Bluprynt Shares Standards for Machine Readability for MiCA White Papers
Bluprynt, a leader in digital reporting solutions, has announced the publication of a sample Inline eXtensible Business Reporting Language (iXBRL) taxonomy for the Markets in Crypto-Assets Regulation (MiCAR) white papers. This initiative comes in response to the European Union's MiCAR, which took effect on June 1, 2024, requiring issuers of E-Money Tokens and Asset-Referenced Tokens to publish their white papers in a machine-readable format.
In creating the taxonomy, Bluprynt has advanced the first and only end-to-end suite of tools to assist MiCA issuers—from fulfilling substantive disclosure requirements to filing in a format required by regulators.
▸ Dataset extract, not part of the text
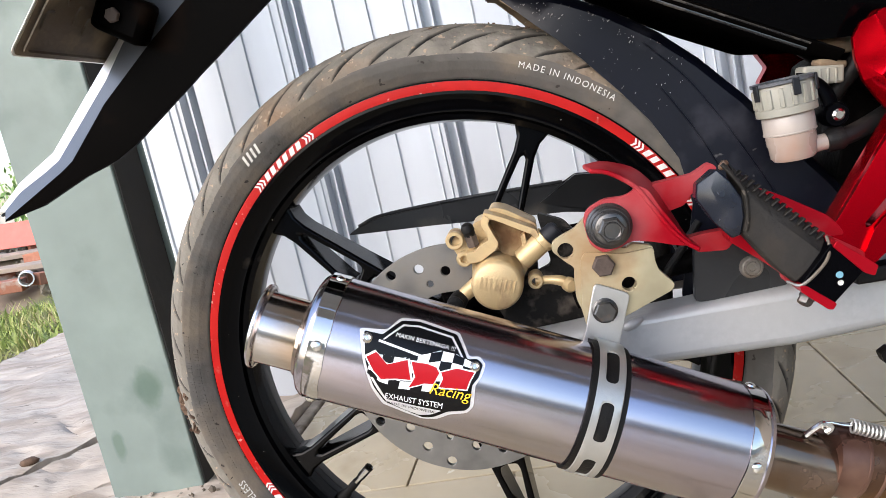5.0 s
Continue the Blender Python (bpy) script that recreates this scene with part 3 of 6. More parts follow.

It is also the second “first” accomplished by the young company, which completed the first pilot of MiCA tools in the European Union with the Bank of Lithuania in June.
iXBRL is a standardized, machine-readable format designed for the digital reporting of financial and business information, allowing data to be embedded directly into web pages. Still, the development of a taxonomy in the iXBRL format is a complex and challenging task, particularly due to the need to accurately represent a diverse range of data in a universally comprehensible format. Thus while publishing a draft taxonomy for MiCAR white papers in early 2024, ESMA’s guidelines were ultimately only partial, covering a fraction of the disclosure fields. Bluprynt took up the challenge to build upon ESMA’s initial work and complete the challenge, and has shared its taxonomy with ESMA to help accelerate and enable MiCA implementation. The taxonomy is used in its core product, which helps automate the production of MiCA white papers for crypto issuers, and can be used as a standard for regulators and industry alike.
The implementation of MiCA is unfolding in Europe as the United States moves haltingly toward developing its own set of disclosure rules for crypto assets. Some members of Congress are positioning themselves to advance market structure and stablecoin regulations after the U.S. Presidential election during the lame-duck session, a critical window for policymaking before a new Congress is seated. The years-long effort has proven to be not only a political exercise, with lawmakers navigating partisan divides and lobbying interests, but also a technical one.
“Regulators expect their mandates to be complied with, and the private sector needs the certainty and clarity to do so,” observed Dr. Christopher Brummer, a Georgetown law professor who founded Bluprynt. “But getting rules off the ground requires technical expertise and input—and publicly-minded firms and stakeholders can serve a vital role in enabling good policy. We’re here to help.”